There's just a flag to turn it on when setting up the http server. I tried it. It seems to work. The response body was slightly smaller than http/1.1 somehow. I really dislike apache, and I really do like vertx. I've written quite a few things with vertx and it's very nice. Even though we're probably stuck using a blocking handler, there's still a lot of nice features we can pick up by using it... so I built this.

At some point I'll probably try to make a vertx based EOAdaptor for Postgresql too, but I don't know if the WO api can handle the non-blocking bit, which would be the only reason to build that. If possible however, that could allow us to confidently use a non-blocking handler in the WOAdaptor.

On 12/26/25 12:28 AM, Michael Kondratov wrote:
that’s awesome ! Will give it a try . How does http2 function ?
Sent from my iPhone

On Dec 24, 2025, at 05:08, Ramsey Gurley <[email protected]> wrote:


Tis the season of gift giving. So I wrote a new WOAdaptor over the weekend 
based on Eclipse vert.x. I've pushed it out to the wonder8 branch of project 
wonder if anyone would like to play with a new toy.

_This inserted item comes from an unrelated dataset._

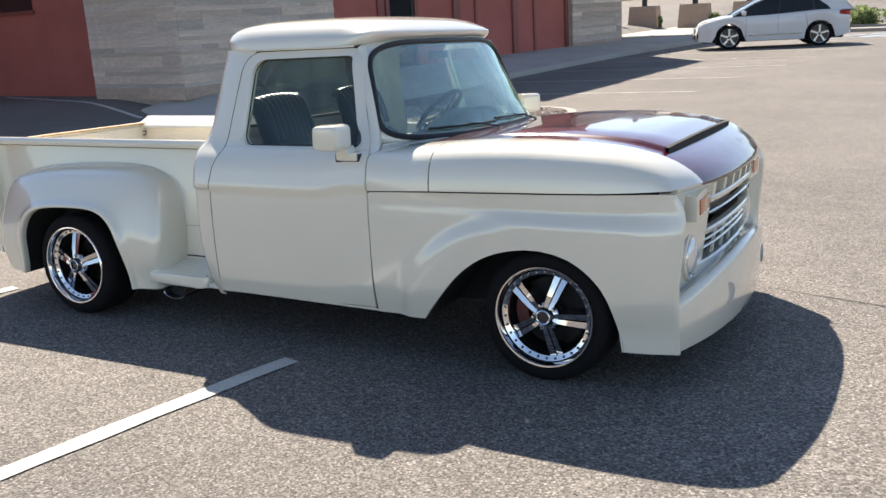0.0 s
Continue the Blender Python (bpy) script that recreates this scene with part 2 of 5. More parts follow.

Dependency-wise, it doesn't actually depend on Project Wonder, only the new 
modular webobjects jars. Which means the code should probably work even with a 
vanilla WO app.

It features WebSocket messages over NSNotificationCenter, HTTP/2, always on 
TLS. You can point it to your Acme certbot directory with a property, or it 
will generate self signed certs for development in your /tmp/ directory. It 
also has brotli and zstandard compression as well as good ol' gzip and deflate.

It's built so that you can drop it into a wo project as a dependency, it wires 
itself up for you, and with no fuss, have a much improved WOAdaptor for your 
applications. In my limited testing, it seems to work okay. With brotli over 
HTTP/2, my hello world dropped from 32Kb to under 10, which is even better than 
the 13 I could get from gzip.

I haven't tried anything too crazy with it. I want to try a file upload to see 
how that goes, since I heard someone had issues with the old ERWOAdaptor 
duplicating those. I'd like to build a simple websocket ping-pong to make sure 
that's working as expected. But there's no reason to sit on it, especially 
since some of you may have some free time to play with it over the holidays.